1. Penghasilan yang tidak termasuk atau tidak dapat dikenai Pajak Penghasilan yang berifat final pada PP No 23 Tahun 2018 adalah:
Distributor perusahaan pemasaran berjenjang atau penjualan langsung dan kegiatan sejenis lainnya
2. Penghasilan yang diterima atau diperoleh di luar negeri yang pajaknya terutang atau telah dibayar di luar negeri
3. Penghasilan yang telah dikenai Pajak Penghasilan yang bersifat final dengan ketentuan peraturan perundang-undangan perpajakan tersendiri
4. Penghasilan yang dikecualikan sebagai objek pajak
Wajib Pajak Orang Pribadi : Tarif PPh Final 0,5% diberlakukan selama 7 (tujuh) tahun pajak berturut-turut sejak berlakunya PP No. 23 Tahun 2018 atau sejak wajib pajak memenuhi syarat dikenai PPh Final.

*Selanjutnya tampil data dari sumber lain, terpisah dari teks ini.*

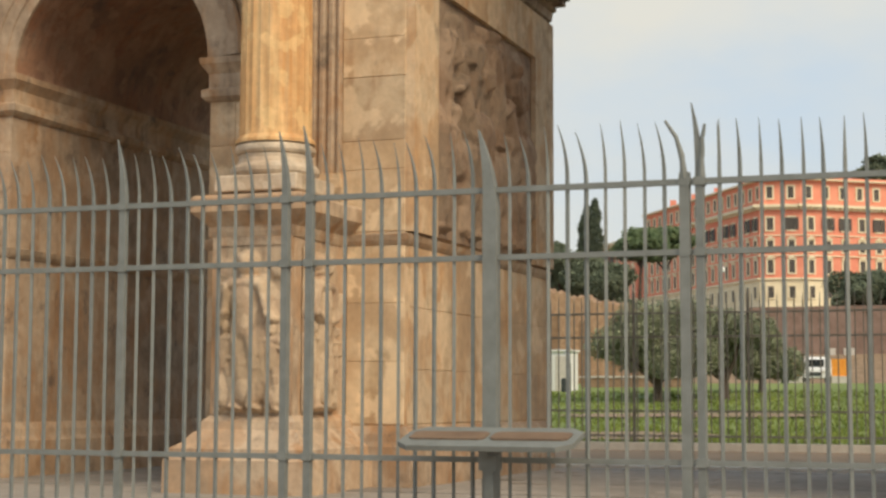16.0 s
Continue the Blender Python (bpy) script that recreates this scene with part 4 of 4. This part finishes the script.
LINES = ["MAXIMO", "P F AVGVSTO S P Q R", "QVOD INSTINCTV DIVINITATIS MENTIS", "MAGNITVDINE CVM EXERCITV SVO", "TAM DE TYRANNO QVAM DE OMNI EIVS", "FACTIONE VNO TEMPORE IVSTIS", "REMPVBLICAM VLTVS EST ARMIS", "ARCVM TRIVMPHIS INSIGNEM DICAVIT"]
for i, tx in enumerate(LINES):
    z = 20.345 - 0.365 * i if i else 20.26
    w = {0: 2.2, 1: 5.4}.get(i, 8.25)
    x0 = {0: 1.7, 1: -2.7}.get(i, -4.14)
    lettering(tx, 0.31, x0, z - 0.24, -0.022, arch, LETTER_TONE, w)
part("inscription_bar", boxes((-3.95, 1.4, -0.026, -0.01, 20.03, 20.22)), LETTER_TONE, arch)
for tx, x in (("S", -9.80), ("I", -9.10), ("C", -8.32), ("X", -7.30)):
    lettering(tx, 0.42, x, 12.38, -0.041, arch, LETTER_TONE, None, "carved_letter")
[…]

Wajib Pajak Badan Berbentuk Koperasi, Persekutuan Komanditer, atau Firma : Tarif PPh Final 0,5% diberlakukan selama 4 (empat) tahun pajak berturut-turut.

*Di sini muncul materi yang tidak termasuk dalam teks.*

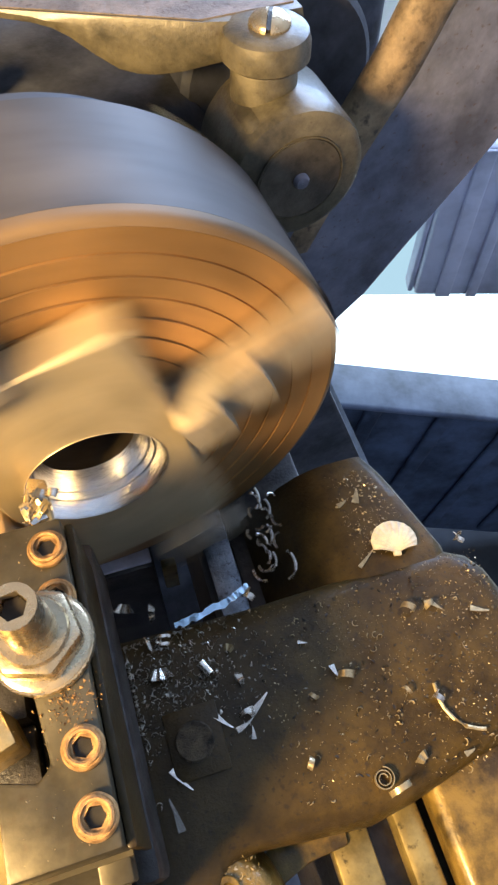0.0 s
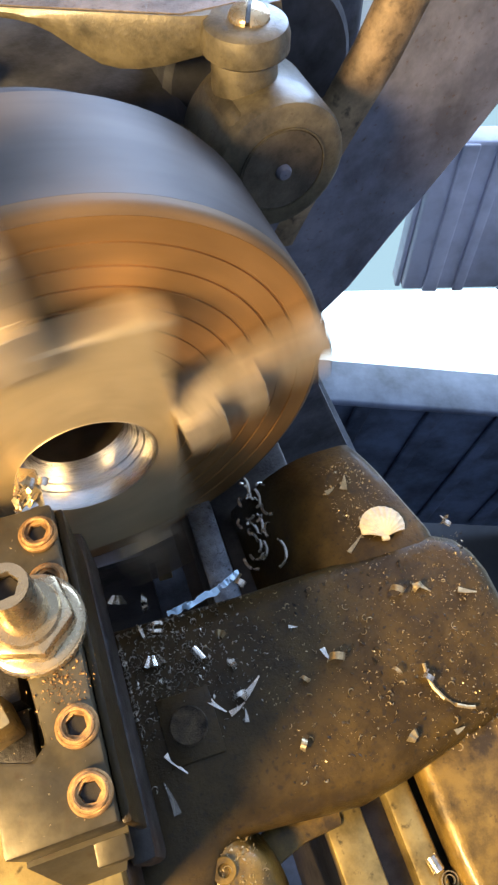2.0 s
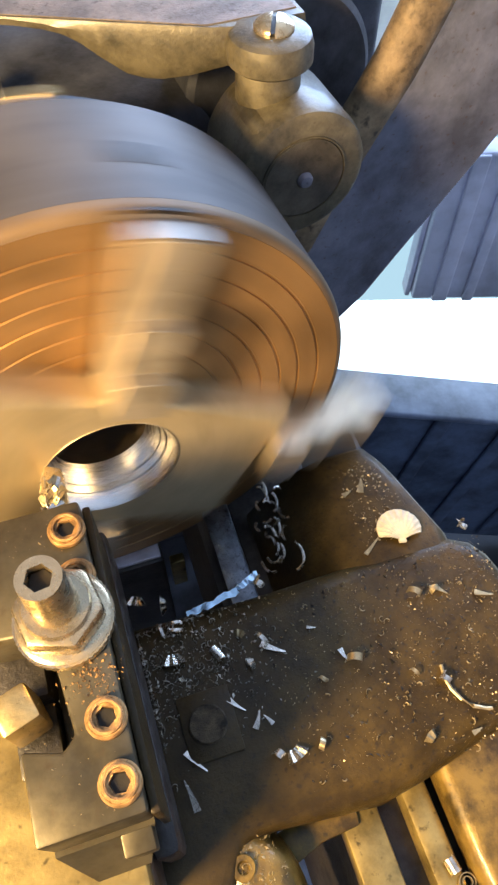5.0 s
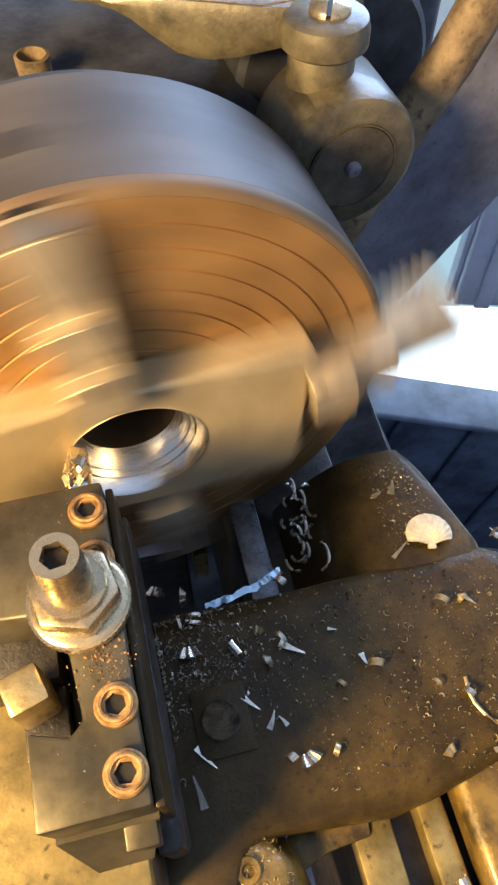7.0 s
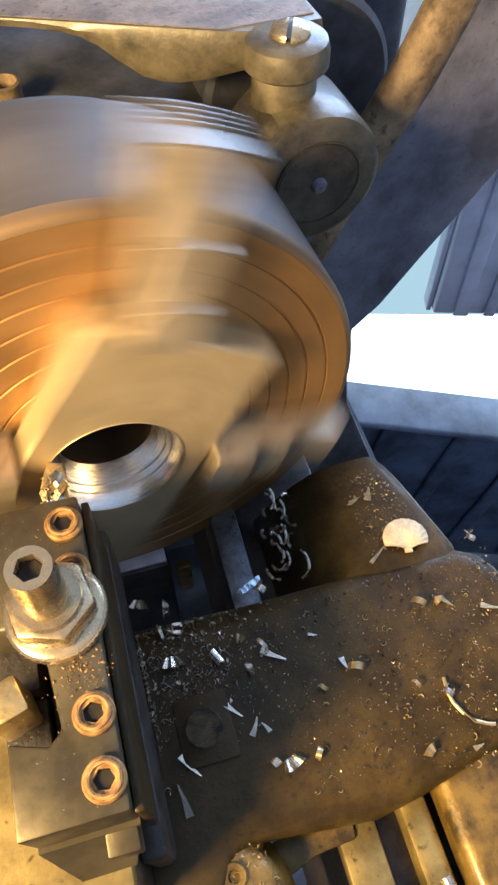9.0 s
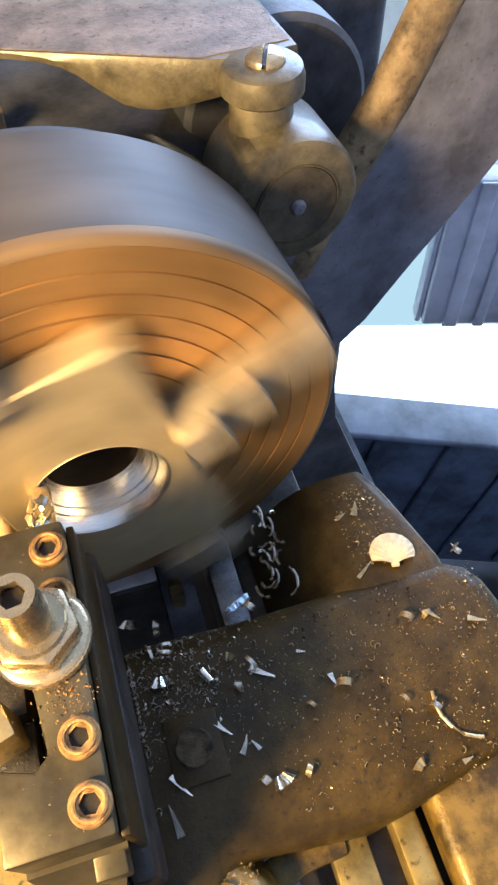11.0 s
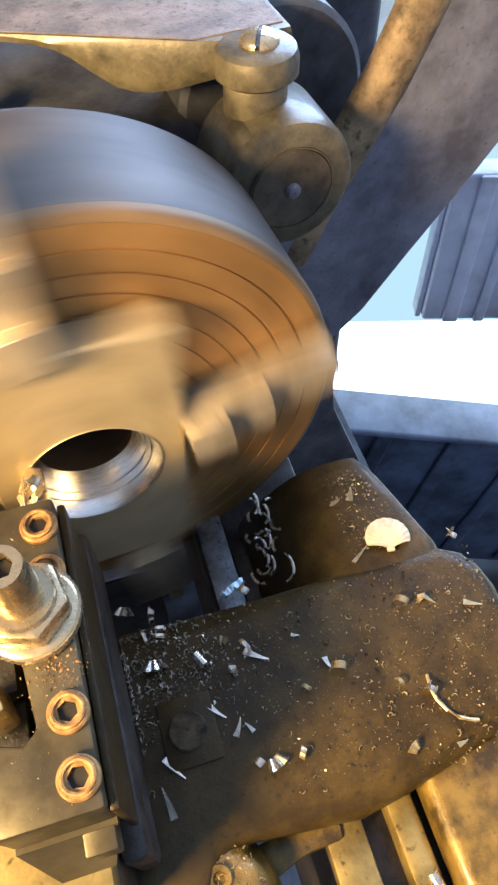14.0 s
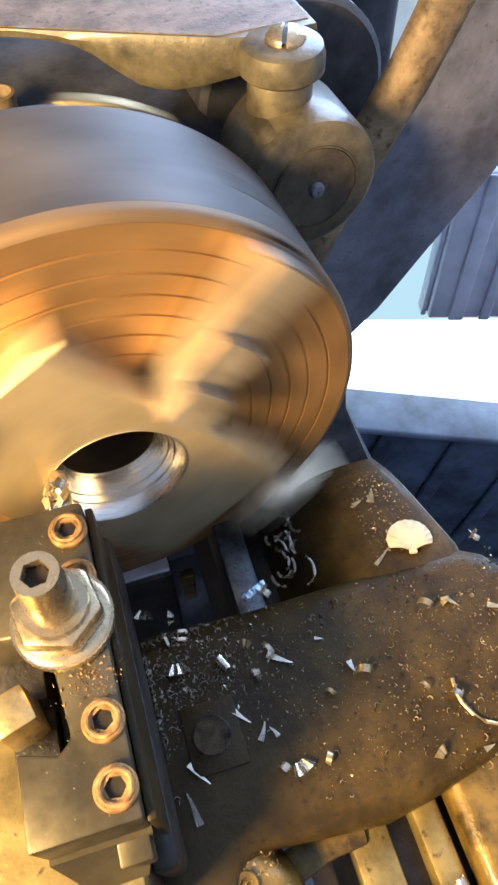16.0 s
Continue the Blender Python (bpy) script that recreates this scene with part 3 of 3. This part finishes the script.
chip("swarf_tube", curl(0.0018, 0.0062, 0.62, 0.0005, 12), SWARF, 0.0390, 0.0120, 115, "short tube of bright steel swarf on oily iron")
chip("swarf_wire", wire([(-0.0015, 0.0110, 0.0012), (-0.0022, 0.0060, 0.0010), (-0.0016, 0.0010, 0.0009), (0.0006, -0.0040, 0.0009), (0.0042, -0.0078, 0.0009), (0.0080, -0.0098, 0.0010), (0.0108, -0.0108, 0.0012)], 0.0008), STRAW, 0.1265, -0.0310, 0, "long bent wire of straw-coloured swarf")
chip("swarf_knot", curl(0.0022, 0.0022, 1.1, 0.002, 18), SWARF, 0.1235, -0.0262, 30, CURL)
chip("swarf_knot", merged(curl(0.0020, 0.0018, 1.2, 0.003, 20), moved(sliver(0.006, 0.0016, 0.4), pose(0.003, 0.001, 0, 0, 0, 70))), SWARF, 0.1615, 0.0305, 40, "small bluish curled chip at the saddle's edge")
chip("swarf_ring", curl(0.0038, 0.0009, 1.05, 0.0012, 26, 0.3), SWARF, 0.0190, 0.0270, 10, "thin open ring of steel swarf")
# bright tangle along the saddle's rear edge
strand = thing("swarf_strand", "crumpled strand of bright steel swarf coloured as blue-lit", "swarf", CAR @ pose(0, 0, TOP - 0.003), "swarf on the saddle")
stub = thing("swarf_stub", "bright crumpled end of swarf against the inner way", "swarf", CAR @ pose(0, 0, TOP - 0.003), "swarf on the saddle")
rng = random.Random(21)
for owner, x0, x1, count in ((strand, 0.0325, 0.0560, 3), (stub, 0.0565, 0.0665, 2)):
    for k in range(count):
        pts, nor, wid = [], [], []
        for i in range(14):
            x = x0 + (x1 - x0) * i / 13
            q = (x - 0.0325) / 0.033
            pts.append((x, 0.0312 + 0.0060 * q * q + rng.uniform(-0.0007, 0.0007) + 0.0006 * k, 0.0014 + 0.0030 * q + rng.uniform(-0.0006, 0.0006)))
            nor.append((-0.36 + rng.uniform(-0.2, 0.2), -0.30 + rng.uniform(-0.2, 0.2), 0.86))
            wid.append((0.0012 + 0.0012 * q) * rng.uniform(0.7, 1.4))
        part("ribbon", ribbon(pts, wid, nor), BLUELIT, owner)
part("loop", curl(0.0024, 0.0026, 1.2, 0.0022, 20), SWARF, stub, m=pose(0.0650, 0.0335, 0.0010, 0, 0, 40))
# dark tangle of long curls in the bed's gap
tangle = thing("swarf_tangle", "loose tangle of dull curled wire swarf in the bed gap", "swarf", CAR @ pose(0.0865, 0.060, -0.121), "swarf in the bed")
rng = random.Random(5)
for i in range(20):
    cx, cy = rng.uniform(-0.008, 0.008), -0.013 + 0.038 * i / 19
    a0, rr, lift = rng.uniform(0, 6.28), rng.uniform(0.0022, 0.0052), rng.uniform(0.001, 0.008)
    part("curl", wire([(cx + rr * math.cos(a0 + k * 0.34), cy + 1.3 * rr * math.sin(a0 + k * 0.34), lift + 0.0008 * k) for k in range(rng.randint(5, 9))], 0.0008), SWARF, tangle)
for x, y, turn in [(0.0123, 0.0514, 160), (0.0243, 0.0460, 80)]:
    solid("swarf_fan", fluted(0.0085 if x < 0.02 else 0.005, 0.008, 3), SWARF, "fluted steel chip lying in the bed gap", "swarf", CAR @ pose(x, y, -0.1220, 0, 0, turn), "swarf in the bed")
# fine grit
rng = random.Random(11)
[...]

Wajib Pajak Badan Berbentuk Perseroan Terbatas (PT): Tarif PPh Final 0,5% diberlakukan selama 3 (tiga) tahun pajak berturut-turut.
Pembayaran PPh Final : Wajib Pajak harus melakukan pembayaran PPh Final setiap bulan paling lambat tanggal 15 bulan berikutnya setelah bulan penghasilan diterima atau diperoleh.
Pelaporan PPh Final : Pelaporan dilakukan melalui Surat Pemberitahuan (SPT) Masa PPh Pasal 4 ayat (2) yang harus disampaikan paling lambat tanggal 20 bulan berikutnya setelah bulan penghasilan diterima atau diperoleh.
Baca juga : NPWP Cabang dihapus, Apa Penggantinya ?
Rumus : 0,5% x Omzet dalam sebulan
0,5% x Rp. 5.000.000 = Ro. 25.000
Peraturan Pemerintah No. 23 Tahun 2018 memberikan peluang bagi Usaha Mikro, Kecil, dan Menengah (UMKM) untuk menikmati tarif Pajak Penghasilan (PPh) Final yang lebih ringan, yaitu sebesar 0,5%.